Obama Administration Seeks to Nullify Critical State Animal Cruelty Laws
Yesterday, in the 9th Circuit Court of Appeals, a panel of three federal judges heard argument from a Chinese-American business association and from other shark-finning interests that a California law to ban the sale and possession of shark fins – which passed the state legislature with strong bipartisan majorities, and was then signed by Democratic Governor Jerry Brown – should be declared preempted by federal law, and declared unconstitutional because it is discriminatory. The state of California and The HSUS and other groups defended the law as an appropriate exercise of state authority. None of this is all that surprising, except for the other party involved in the proceedings: the Obama Administration, through the Department of Justice, weighed in with an amicus brief and asked that the federal court overturn the law, largely because the National Marine Fisheries Service regulates shark fishing in U.S. waters and attests that it has also exclusive authority to say whether states can regulate the sale of shark-based products in state markets.

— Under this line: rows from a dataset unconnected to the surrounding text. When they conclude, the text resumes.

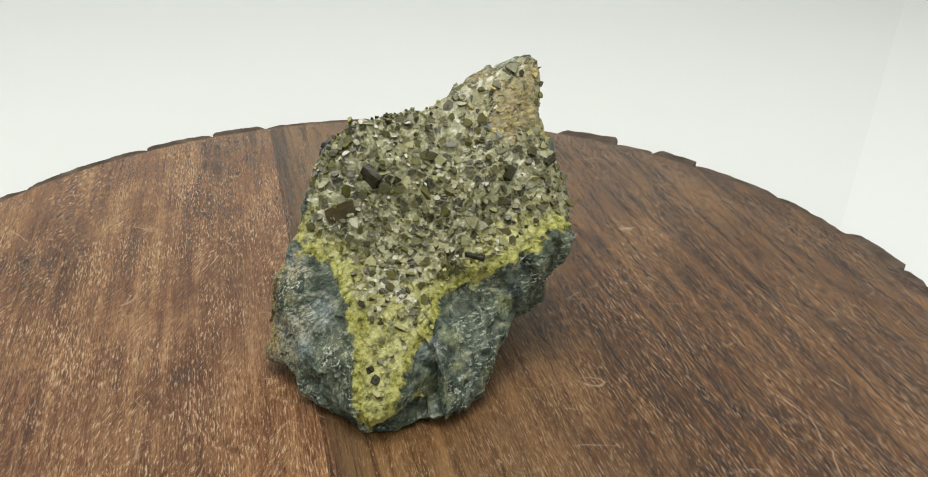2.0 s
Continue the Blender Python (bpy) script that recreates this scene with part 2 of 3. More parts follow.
# PALE and PALE_GRAIN: olive caps with overhead sheen partly put into the colour
PALE = crystal_material("pale_cap", (0.09, 0.088, 0.022), (0.37, 0.355, 0.155), 0.38, 0.7, 2.5, 0.4, 0.3)
OLIVE_GRAIN = crystal_material("olive_grain", (0.026, 0.025, 0.006), (0.15, 0.14, 0.032), 0.12, 0.8, 900)
PALE_GRAIN = crystal_material("pale_crust", (0.10, 0.098, 0.024), (0.37, 0.355, 0.155), 0.38, 0.7, 900, 0.5, 0.3)
LIME = crystal_material("lime_crust", (0.16, 0.163, 0.02), (0.54, 0.54, 0.18), 0.42, 0.5, 900, 0.85)
RUST = crystal_material("ochre_crust", (0.34, 0.22, 0.03), (0.62, 0.52, 0.15), 0.5, 0.5, 900, 0.8)
SMOKY = crystal_material("smoky_crystal", (0.010, 0.010, 0.005), (0.035, 0.031, 0.010), 0.16, 0.35, 2.5)
AMBER = crystal_material("amber_crystal", (0.022, 0.017, 0.006), (0.075, 0.052, 0.014), 0.16, 0.35, 2.5)
MILKY = crystal_material("milky_crystal", (0.16, 0.16, 0.13), (0.26, 0.26, 0.22), 0.25, 0.8, 2.5)
BLACK_GRAIN = crystal_material("black_grain", (0.006, 0.008, 0.009), (0.06, 0.072, 0.07), 0.22, 0.7, 900)


# ---- building helpers ----
def part(name, bm, material, parent, label=""):
    """Links a bmesh as one mesh under a thing or a part."""
    data = bpy.data.meshes.new(name)
    bm.to_mesh(data)
    bm.free()
    for m in (material if isinstance(material, (list, tuple)) else [material]):
        data.materials.append(m)
    ob = new(name, data)
    ob.parent = parent
    return tagged(ob, label)


def slab_mesh(outline, low, high, bevel):
    """A plate with that outline, its upper edges rounded."""
    bm = bmesh.new()
    vs = [bm.verts.new((x, y, low)) for x, y in outline]
    bottom = bm.faces.new(vs)
    if bottom.normal.z > 0 or sum(a[0] * b[1] - b[0] * a[1] for a, b in zip(outline, outline[1:] + outline[:1])) > 0:
        bottom.normal_flip()
    top = bmesh.ops.extrude_face_region(bm, geom=[bottom])
    up = [v for v in top["geom"] if isinstance(v, bmesh.types.BMVert)]
    bmesh.ops.translate(bm, verts=up, vec=(0, 0, high - low))
    rim = [e for e in bm.edges if all(abs(v.co.z - high) < 1e-6 for v in e.verts)]
    if bevel:
        bmesh.ops.bevel(bm, geom=rim, offset=bevel, segments=2, affect="EDGES", profile=0.5)
    bmesh.ops.recalc_face_normals(bm, faces=bm.faces)
    return bm


# ---- the room and the paper under the stand ----
def box(name, lo, hi, material, label, category):
    bm = bmesh.new()
    bmesh.ops.create_cube(bm, size=1)
    for v in bm.verts:
        v.co = [(a + b) / 2 + c * (b - a) for a, b, c in zip(lo, hi, v.co)]
    ob = part(name, bm, material, None)
    return tagged(ob, label, category, kind="structure")


box("floor", (-0.75, -0.85, -0.12), (0.75, 1.35, -0.02), PLASTER, "plain white base under the paper sweep", "floor")
box("wall_north", (-0.75, 1.35, -0.12), (0.75, 1.4, 1.3), PLASTER, "plain white fabric wall behind the paper", "wall")
box("wall_south", (-0.75, -0.9, -0.12), (0.75, -0.85, 1.3), PLASTER, "plain white fabric wall", "wall")
box("wall_west", (-0.8, -0.9, -0.12), (-0.75, 1.4, 1.3), PLASTER, "plain white fabric wall", "wall")
box("wall_east", (0.75, -0.9, -0.12), (0.8, 1.4, 1.3), PLASTER, "plain white fabric wall", "wall")
box("ceiling", (-0.75, -0.85, 1.3), (0.75, 1.35, 1.35), PLASTER, "plain white fabric ceiling", "ceiling")


def paper_sweep():
    """A sheet of white paper that lies flat and sweeps up behind."""
    bm = bmesh.new()
    line = [(-0.8 + 0.1 * i, 0.0) for i in range(17)]
    line += [(0.8 + 0.45 * math.sin(a), 0.45 - 0.45 * math.cos(a)) for a in [radians(6 * i) for i in range(1, 16)]]
    line += [(1.25, 0.45 + 0.1 * i) for i in range(1, 8)]
    cols = 25
    layers = []
    for lift in (0.0, -0.003):
        layers.append([[bm.verts.new((-0.72 + 1.44 * k / (cols - 1), y - lift * min(1, z * 4), z + lift * max(0, 1 - z * 4))) for k in range(cols)] for y, z in line])
    for rows, flip in zip(layers, (False, True)):
        for a, b in zip(rows, rows[1:]):
            for k in range(cols - 1):
                quad = (a[k], a[k + 1], b[k + 1], b[k])
                bm.faces.new(quad[::-1] if flip else quad)
    for fc in bm.faces:
        fc.smooth = True
    ob = part("backdrop", bm, PAPER, None)
    return tagged(ob, "smooth white paper sheet sweeping up behind the stand", "backdrop", kind="structure")


paper_sweep()


def lit_side_sheet():
    """An added sheet beside the stand; its whiter colour stands in for brighter light on the first."""
    outline = [(0.182, 0.050), (0.70, 0.050), (0.70, 0.79), (0.597, 0.79)]
    bm = slab_mesh(outline, 0.0001, 0.0003, 0)
    ob = part("backdrop", bm, LIT_PAPER, None)
    return tagged(ob, "added white sheet, backdrop's brighter right side painted as whiter paper", "backdrop", kind="structure")


lit_side_sheet()


# ---- the turning wooden stand ----
def rim_radius(a):
    """The stand's outer edge, in metres, at the angle a."""
    return 0.21445 + 0.0052 * math.cos(a) + 0.0013 * math.sin(a) + 0.0032 * math.cos(2 * a) - 0.0010 * math.cos(3 * a)


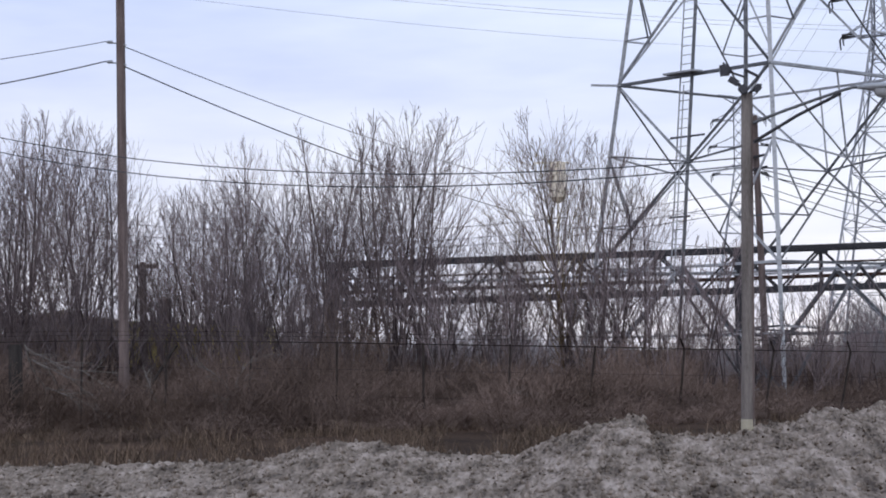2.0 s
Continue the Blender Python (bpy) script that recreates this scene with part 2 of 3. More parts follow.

This is the second time that the Obama Administration has tried to invalidate a California animal protection statute. The Administration submitted an amicus brief in support of the meat industry’s’ challenge to California’s anti-downer law, which passed in the wake of The HSUS’ Hallmark investigation exposing the inhumane treatment and slaughter of animals too sick or injured to walk. The Administration argued that the Federal Meat Inspection Act preempted California’s law, and that only the federal government could regulate the care and handling of downer pigs at federally inspected slaughter plants. This case made it to the U.S. Supreme Court, and it overruled the 9th Circuit ruling in our favor and nixed core portions of that California anti-cruelty law. Today, downer pigs still continue to be abused and slaughtered at federal meat processing facilities, including in California.

The burning question is, why is the Administration aligning itself with the meat industry and shark finning interests on these important questions? Any why does it argue that only the federal government, not the states, can speak on these matters? It’s hard to know, but in both cases, the agencies involved, the U.S. Department of Agriculture on the downers and the National Marine Fisheries Service on finning, have developed cozy relationships with the industries they regulate. The USDA goes out of its way to promote industrial animal agriculture, and NMFS works hand-in-hand with many sectors of the fishing industry, including people who kill sharks and then want to trade in their parts. In this case, the state isn’t regulating shark fishing or fisheries; it’s simply stating that it does not want to allow an in-state market for detached shark fins and shark fin products, which fuels the cruel and unsustainable practice of finning worldwide. The states can and should be allowed to set that kind of standard, just like it should be able to ban the trade in ivory or rhino horn in the state.
Just as with the King amendment – where the Congress, in an even more sweeping way, is trying to nix state anti-cruelty laws in the form of an amendment to the Farm Bill – this Administration is threatening very meaningful animal-welfare lawmaking at the state level. Traditionally, it is the states that have provided the strongest standards against cruelty, and that work is critical because the Congress and the federal executive agencies are often too timid to tackle these policies questions, or even worse, they are too beholden to animal exploitation industries. When you add up the votes in eight state legislatures that passed bans on shark fin products, it was 914 “ayes” and 87 “noes.” Why would the Obama Administration substitute its judgment for that of nearly a thousand state lawmakers who acted in the interest of their own states and citizens?
Dozens of federal lawmakers wrote to the Administration and told them to back off on their attacks on state anti-shark finning laws. It does not appear, based on yesterday’s proceedings in federal court, that anyone at the White House or the NMFS is heeding that message.